La consapevolezza della necessità di superare il modello di economia lineare. Quello in cui ogni bene di consumo passa dalla culla (ambiente naturale/materie prime) alla tomba (rifiuto/discarica di vecchia generazione), generando consumo e spreco di risorse e impatti ambientali non più sostenibili.
La discarica di nuova concezione non ha nulla a che vedere con quelle del passato. Un tempo rappresentava un problema, oggi è un pezzo della soluzione e qui entra in gioco la scelta. Quella di contribuire alla realizzazione di un sistema di gestione dei rifiuti basato invece sui principi dell’economia circolare e sulle “4 R”, consapevoli che dopo la Riduzione dei rifiuti, per conseguirne il Riutilizzo, il Riciclo e il Recupero, il sistema deve disporre di soluzioni per lo smaltimento delle frazioni che residuano da tali attività. E un impianto di smaltimento ben progettato e ben gestito genera risorse che possono essere redistribuite sotto diverse forme: la riqualificazione di aree, l’introduzione di elementi di attrattività di un territorio, il finanziamento e la realizzazione di iniziative e progetti di pubblico interesse. Il valore condiviso è tangibile e misurabile.

In questo contesto, quale ruolo attivo può avere la comunicazione?

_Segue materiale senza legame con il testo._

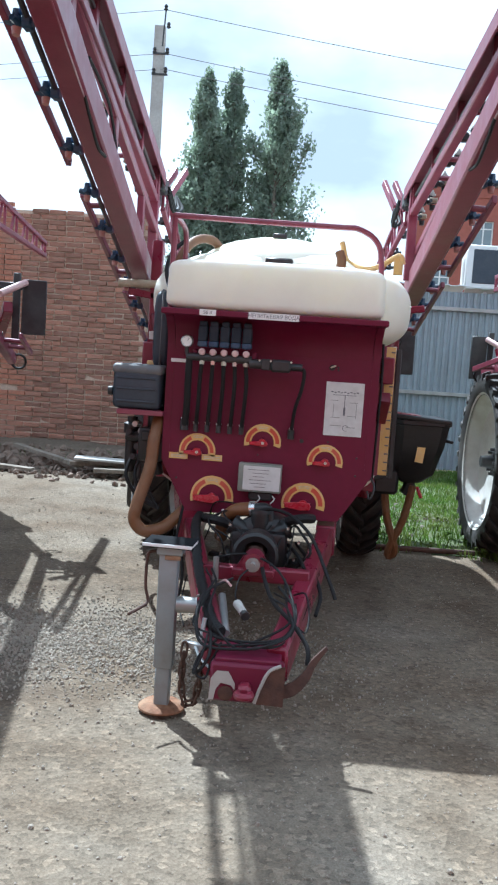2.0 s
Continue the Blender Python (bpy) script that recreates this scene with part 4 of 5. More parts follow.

La comunicazione può avere un ruolo attivo se e soltanto se viene applicata ricordandosi il suo significato originale di “messa in comune”. Con questo intendo dire che, per incidere davvero sulla qualità dei progetti e dei processi, è fondamentale accogliere i punti di vista diversi e, soprattutto, essere consapevoli che i temi legati all’ambiente sono strettamente connessi con una serie di valori quali l’etica, la sicurezza, la salute. Ed è per questo che la comunicazione non si può limitare a “fare sapere” ma deve, appunto “mettere in comune” interessi e punti di vista diversi, che in molti casi possono apparire contrastanti.
La comunicazione, insomma, deve svolgere il suo ruolo di facilitazione in modo da anticipare il più possibile le domande, accorciare le distanze e alimentare un dibattito fondato sulla trasparenza e sulla chiarezza delle regole d’ingaggio. E i canali per comunicare devono essere molteplici e selezionati di volta in volta in base al contesto e al momento, dimenticandosi dei target e applicando il principio dei vasi comunicanti, dove imprese, enti e cittadini interagiscono in un flusso continuo e “governato”.
Tutto questo, ma anche molto di più.
La comunicazione raggiunge la sua più virtuosa espressione quando, come è successo nella mia esperienza, riesce anche a stimolare le azioni dell’imprenditore per renderle sempre più coerenti con la propria mission che è quella di generare valore, con la consapevolezza che la remunerazione del capitale investito è solo una delle sue componenti valoriali, insieme all’etica e alla qualità della vita e dell’ambiente.
E poiché per la consensualizzazione di un progetto è necessaria la ricerca di un punto d’incontro di comune interesse, l’attività di comunicazione che riesce ad accrescere e a esprimere il valore complessivo di un’iniziativa finalizza il suo ruolo in modo non solo efficace, ma anche decisivo.

Cosa resterà al territorio quando la Filippa avrà finito di funzionare?

Quello che abbiamo promesso fin dalla presentazione del nostro progetto e che già si riscontra oggi. Un’area riqualificata in piena armonia con l’ambiente. Un luogo da vivere dove è possibile svolgere attività turistiche e ricreative. Ma resterà anche una storia d’impresa che ha superato pregiudizi e conflitti, dimostrando che il futuro si costruisce sulla condivisione di valore e di valori. Un modello di sviluppo sostenibile da esportare e replicare.
La strada più difficile è quella che porta più in alto.